Navajo Mountain residents enduring water emegency
Oaksprings Chapter declares state of emergency
WINDOW ROCK, Ariz. - Residents are safe and the water line is repaired but "priming" is being done with the water line at Navajo Mountain.
Chapter official Alex Bitsinnie said his chapter distributed bottled water to residents last Wednesday. He reported that water hauling to the tank, which is located above the school, continued. He added that much of the water line repair is done but crews are "bleeding" the water line at this time.
San Juan County in Utah declared a state of emergency for Navajo Mountain on Dec. 22. Water hauling activities began on Christmas Day. Through a combined effort, the Arizona Department of Transportation, the Bureau of Indian Affairs, Navajo Department of Transportation and the San Juan County Road Department opened the snow packed N-16 road to accommodate water delivery. The Navajo Nation Commission on Emergency Management declared a state of emergency on Dec. 29 to support continued relief activities.
On Dec. 23, people considered as high risk were relocated from the area. Residents of Navajo Mountain were advised to conserve water. The Navajo Division of Health Community Health Representatives checked on clients and reported that residents were not having any serious problems since they were aware of the water issues and prepared ahead of time.
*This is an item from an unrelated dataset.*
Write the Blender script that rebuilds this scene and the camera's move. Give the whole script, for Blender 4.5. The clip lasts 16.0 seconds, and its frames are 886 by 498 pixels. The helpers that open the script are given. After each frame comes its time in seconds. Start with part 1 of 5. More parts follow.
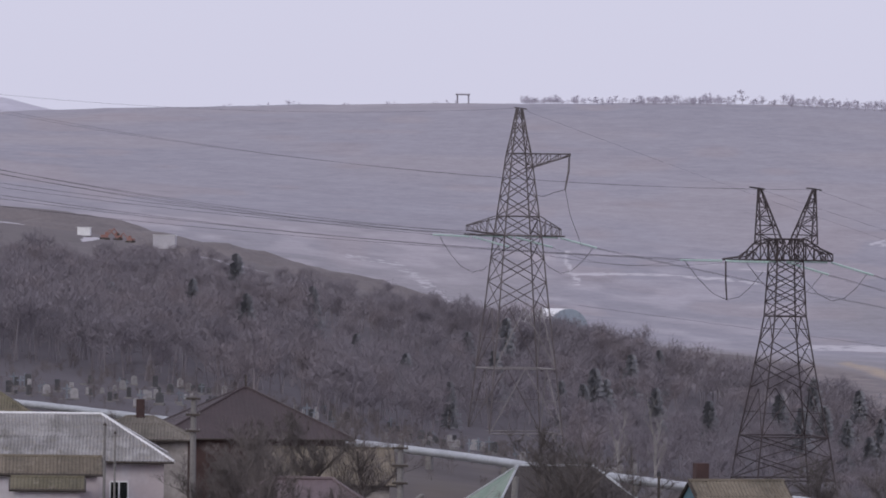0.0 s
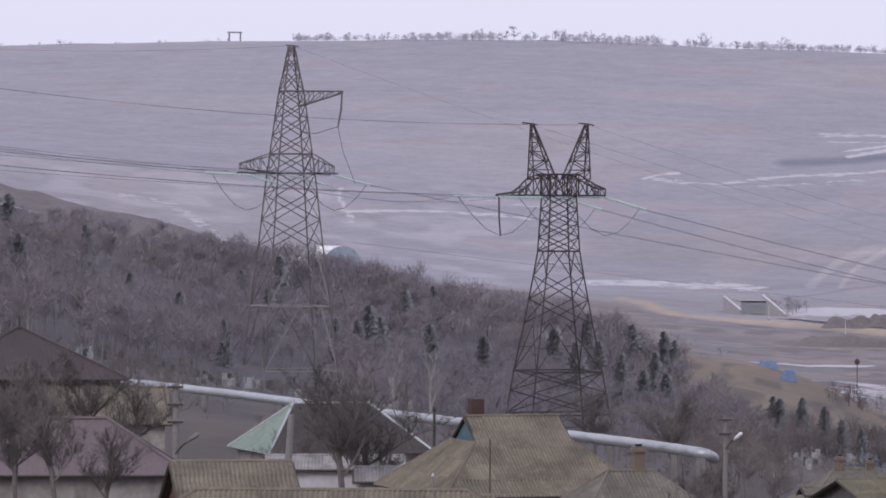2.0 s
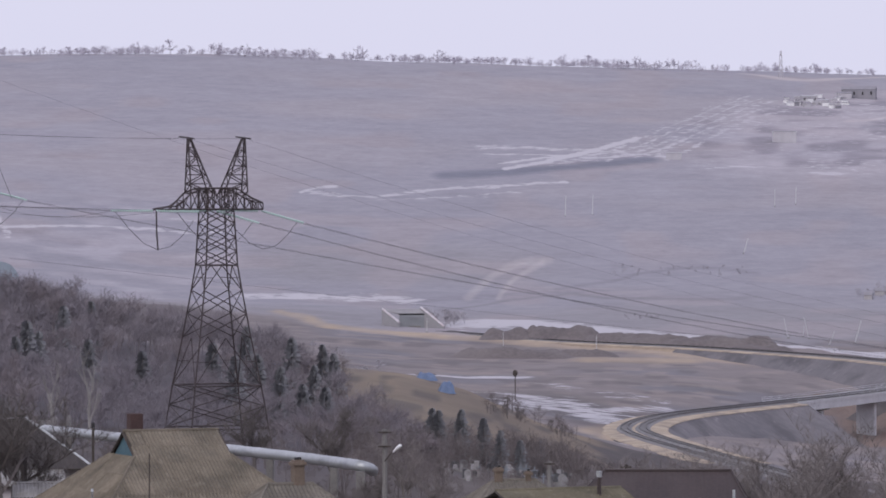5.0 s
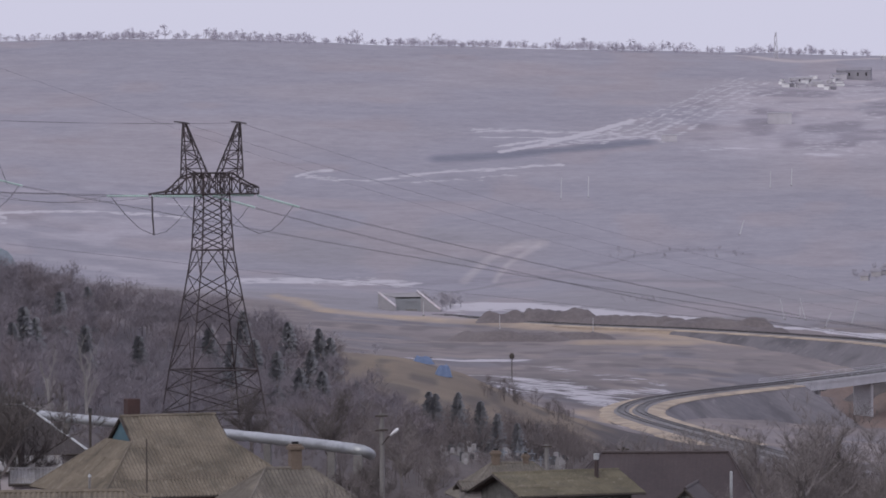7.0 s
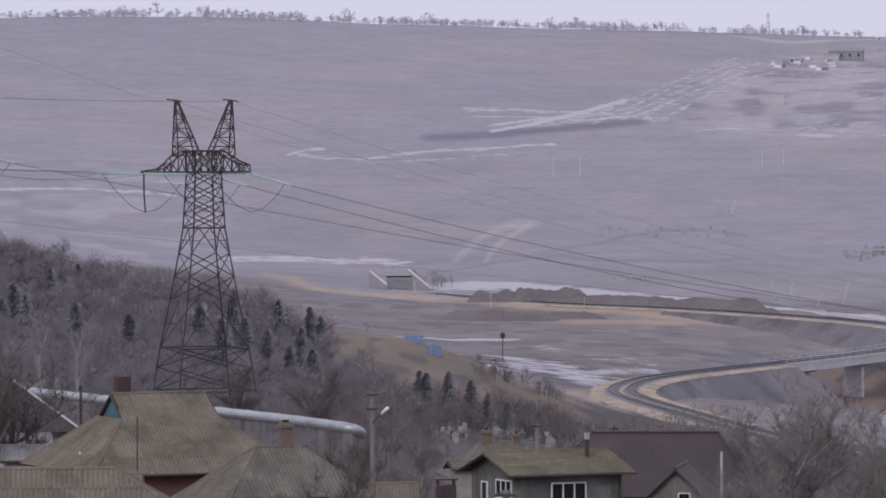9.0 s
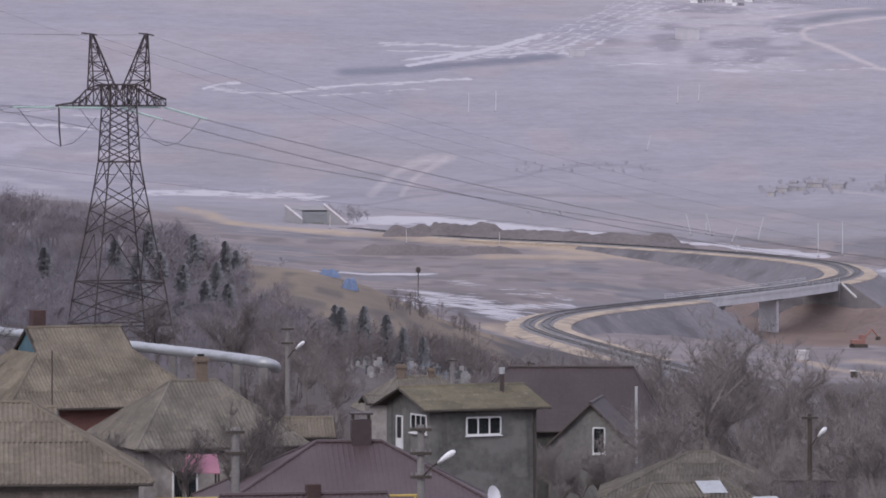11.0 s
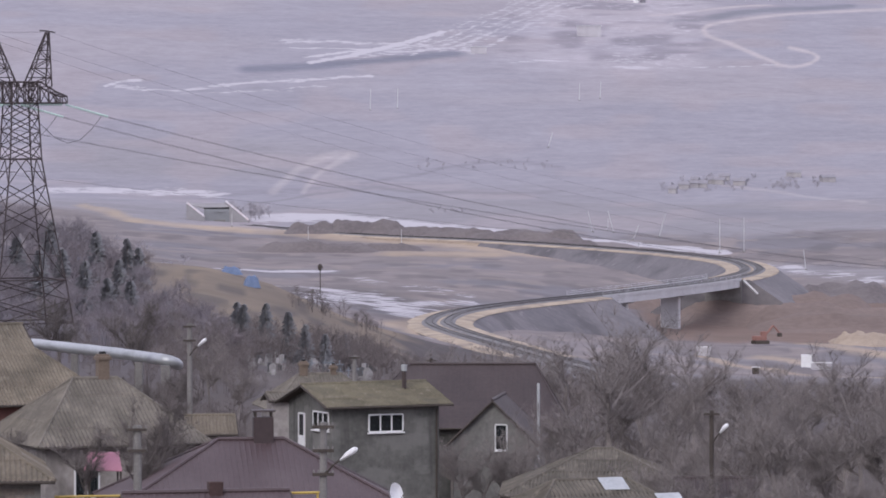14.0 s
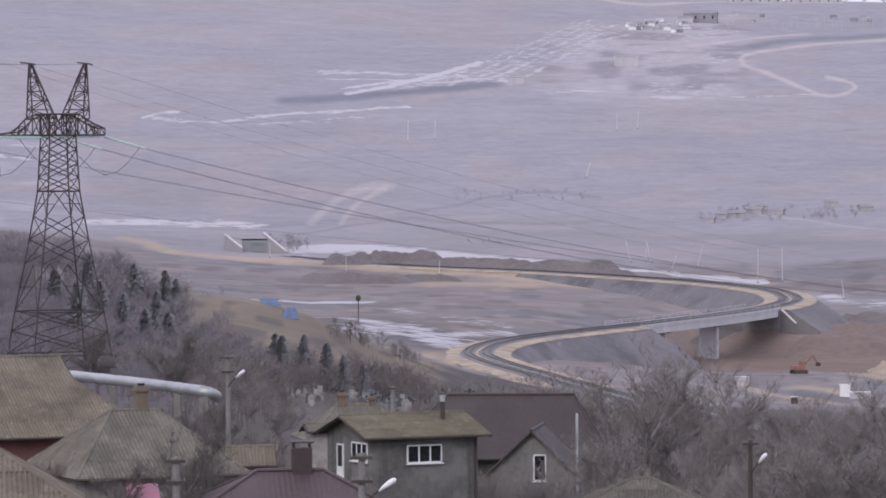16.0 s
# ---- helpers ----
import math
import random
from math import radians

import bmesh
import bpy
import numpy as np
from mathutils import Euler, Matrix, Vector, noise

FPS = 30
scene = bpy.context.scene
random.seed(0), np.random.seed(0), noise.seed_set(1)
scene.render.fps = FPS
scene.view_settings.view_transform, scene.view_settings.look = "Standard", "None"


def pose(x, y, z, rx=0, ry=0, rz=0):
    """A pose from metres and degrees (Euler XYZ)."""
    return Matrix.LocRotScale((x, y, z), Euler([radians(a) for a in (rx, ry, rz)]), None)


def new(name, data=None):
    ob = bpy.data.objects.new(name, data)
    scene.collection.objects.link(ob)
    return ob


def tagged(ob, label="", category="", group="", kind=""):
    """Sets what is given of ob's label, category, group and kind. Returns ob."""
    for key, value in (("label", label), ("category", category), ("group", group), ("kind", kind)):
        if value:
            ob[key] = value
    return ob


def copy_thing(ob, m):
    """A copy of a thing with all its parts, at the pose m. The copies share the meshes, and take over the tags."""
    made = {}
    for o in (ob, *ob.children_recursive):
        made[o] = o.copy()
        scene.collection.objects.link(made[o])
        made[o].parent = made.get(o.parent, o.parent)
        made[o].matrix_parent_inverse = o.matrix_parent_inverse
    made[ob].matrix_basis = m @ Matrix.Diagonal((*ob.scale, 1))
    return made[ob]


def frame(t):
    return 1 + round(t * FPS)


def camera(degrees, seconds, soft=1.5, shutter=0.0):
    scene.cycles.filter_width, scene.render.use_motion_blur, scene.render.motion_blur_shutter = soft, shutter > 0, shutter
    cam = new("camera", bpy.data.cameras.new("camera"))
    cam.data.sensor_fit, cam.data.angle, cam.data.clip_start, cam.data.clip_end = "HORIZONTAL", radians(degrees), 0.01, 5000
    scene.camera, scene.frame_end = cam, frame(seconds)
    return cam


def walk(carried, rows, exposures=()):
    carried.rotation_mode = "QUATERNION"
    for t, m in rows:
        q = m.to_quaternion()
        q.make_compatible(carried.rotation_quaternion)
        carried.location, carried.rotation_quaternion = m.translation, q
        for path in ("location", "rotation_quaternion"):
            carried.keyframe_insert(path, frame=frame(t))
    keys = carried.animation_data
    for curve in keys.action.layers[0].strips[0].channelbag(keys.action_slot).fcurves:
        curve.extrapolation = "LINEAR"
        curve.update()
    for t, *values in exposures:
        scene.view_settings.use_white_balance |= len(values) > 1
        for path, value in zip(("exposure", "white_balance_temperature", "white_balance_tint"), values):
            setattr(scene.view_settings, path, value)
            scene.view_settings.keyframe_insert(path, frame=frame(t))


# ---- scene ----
cam = camera(10.0, 16.0, soft=1.8)
# the camera turns on one spot, a balcony above the village: seconds, pitch + 90, lean, heading
TURNS = [
    (0.0, 89.980, -0.820, 7.917),
    (0.5, 89.913, -0.735, 7.294),
    (1.0, 89.739, -0.627, 7.024),
    (1.5, 89.449, -0.420, 6.143),
    (2.0, 89.295, -0.299, 5.353),
    (2.5, 89.316, -0.311, 4.717),
    (3.0, 89.160, -0.329, 3.739),
    (3.5, 89.216, -0.319, 2.938),
    (4.0, 89.306, -0.270, 1.940),
    (4.2, 89.347, -0.197, 1.767),
    (6.3, 89.493, 0.256, 1.402),
    (6.5, 89.430, 0.303, 1.502),
    (7.0, 89.267, 0.421, 1.430),
    (7.5, 89.224, 0.317, 1.435),
    (8.0, 89.134, 0.226, 1.507),
    (10.3, 88.597, 0.111, 1.071),
    (10.5, 88.461, 0.113, 1.023),
    (11.0, 88.286, 0.018, 0.383),
    (11.5, 88.149, 0.052, 0.209),
    (12.0, 87.948, -0.000, 0.000),
    (12.5, 87.977, -0.025, 0.034),
    (13.0, 88.074, 0.006, -0.007),
    (13.5, 88.126, 0.004, -0.761),
    (14.0, 88.252, 0.065, -0.728),
    (14.5, 88.328, 0.165, -0.694),
    (15.0, 88.411, 0.217, -0.497),
    (15.5, 88.526, 0.246, -0.400),
    (16.0, 88.600, 0.271, -0.304),
]
walk(cam, [(t, pose(0, 0, 0, rx, ry, rz)) for t, rx, ry, rz in TURNS], exposures=[(0.0, 0.15), (1.0, 0.2), (2.0, 0.42), (3.5, 0.4), (4.2, 0.4), (6.5, 0.1), (8.0, 0.12), (10.5, 0.42), (11.5, 0.55), (12.5, 0.62), (14.0, 0.65), (16.0, 0.58)])

# ---- overcast winter daylight ----
world = bpy.data.worlds.new("overcast")
scene.world = world
world.use_nodes = True
wn, wl = world.node_tree.nodes, world.node_tree.links
sky = wn.new("ShaderNodeTexSky")
sky.sky_type, sky.sun_disc = "NISHITA", False
sky.sun_elevation, sky.sun_rotation = radians(32), radians(205)
sky.air_density, sky.dust_density, sky.ozone_density = 1.0, 4.0, 1.0
cloud = wn.new("ShaderNodeMix")
cloud.data_type = "RGBA"
cloud.inputs[0].default_value = 0.9
cloud.inputs[7].default_value = (6.15, 6.08, 7.65, 1)
wl.new(sky.outputs[0], cloud.inputs[6])
wl.new(cloud.outputs[2], wn["Background"].inputs["Color"])
wn["Background"].inputs["Strength"].default_value = 0.1
sun = new("sun", bpy.data.lights.new("sun", "SUN"))
sun.data.energy, sun.data.angle, sun.data.color = 0.7, radians(25), (1.0, 0.98, 0.96)
sun.matrix_world = pose(0, 0, 300, 58, 0, -25)


# ---- materials ----
def mat(name, low, high, scale=2.0, fine=14.0, rough=0.85, metal=0.0, bump=0.3, vary=0.0, depth=0.02, stretch=None):
    """A surface whose colour wanders between two tones at two scales, with fine relief."""
    m = bpy.data.materials.new(name)
    m.use_nodes = True
    n, l = m.node_tree.nodes, m.node_tree.links
    b = n["Principled BSDF"]
    tc = n.new("ShaderNodeTexCoord")
    mp = n.new("ShaderNodeMapping")
    if stretch:
        mp.inputs["Scale"].default_value = stretch
    l.new(tc.outputs["Object"], mp.inputs[0])
    a = n.new("ShaderNodeTexNoise")
    a.inputs["Scale"].default_value, a.inputs["Detail"].default_value = scale, 5
    f = n.new("ShaderNodeTexNoise")
    f.inputs["Scale"].default_value, f.inputs["Detail"].default_value = fine, 4
    l.new(mp.outputs[0], a.inputs[0])
    l.new(mp.outputs[0], f.inputs[0])
    mul = n.new("ShaderNodeMath")
    mul.operation = "MULTIPLY_ADD"
    mul.inputs[1].default_value, mul.inputs[2].default_value = 0.45, 0.0
    l.new(f.outputs[0], mul.inputs[0])
    add = n.new("ShaderNodeMath")
    add.operation = "MULTIPLY_ADD"
    add.inputs[1].default_value = 0.55
    l.new(a.outputs[0], add.inputs[0])
    l.new(mul.outputs[0], add.inputs[2])
    r = n.new("ShaderNodeValToRGB")
    r.color_ramp.elements[0].position, r.color_ramp.elements[1].position = 0.34, 0.66
    r.color_ramp.elements[0].color, r.color_ramp.elements[1].color = (*low, 1), (*high, 1)
    l.new(add.outputs[0], r.inputs[0])
    out = r.outputs[0]
    if vary:
        oi = n.new("ShaderNodeObjectInfo")
        hs = n.new("ShaderNodeHueSaturation")
        mr = n.new("ShaderNodeMapRange")
        mr.inputs[3].default_value, mr.inputs[4].default_value = 1 - vary, 1 + vary
        l.new(oi.outputs["Random"], mr.inputs[0])
        l.new(mr.outputs[0], hs.inputs["Value"])
        l.new(out, hs.inputs["Color"])
        out = hs.outputs[0]
    l.new(out, b.inputs["Base Color"])
    b.inputs["Roughness"].default_value, b.inputs["Metallic"].default_value = rough, metal
    if bump:
        bp = n.new("ShaderNodeBump")
        bp.inputs["Strength"].default_value, bp.inputs["Distance"].default_value = bump, depth
        l.new(add.outputs[0], bp.inputs["Height"])
        l.new(bp.outputs[0], b.inputs["Normal"])
    return m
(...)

The Oaksprings Chapter declared a State of Emergency on Tuesday, Dec. 30. The chapter is now working with Navajo Nation Department of Emergency Management to coordinate issues related to weather conditions. The Navajo Department of Transportation is assisting by clearing and maintaining roads. The main roads in Pine Springs, a community of Oaksprings, were assessed and one family was assisted with temporary relocation. Five other families are snowed in and efforts were being made to clear the main road.
Navajo Department of Transportation will grade residential roads only in emergency situations. Plowing of private roads requires archaeological assessments.
The Navajo Nation Division of Health advises the public not to melt snow for drinking water use and to bring their concerns to the local chapter first. Chapter officials will then call the Department of Emergency Management if additional resources are needed.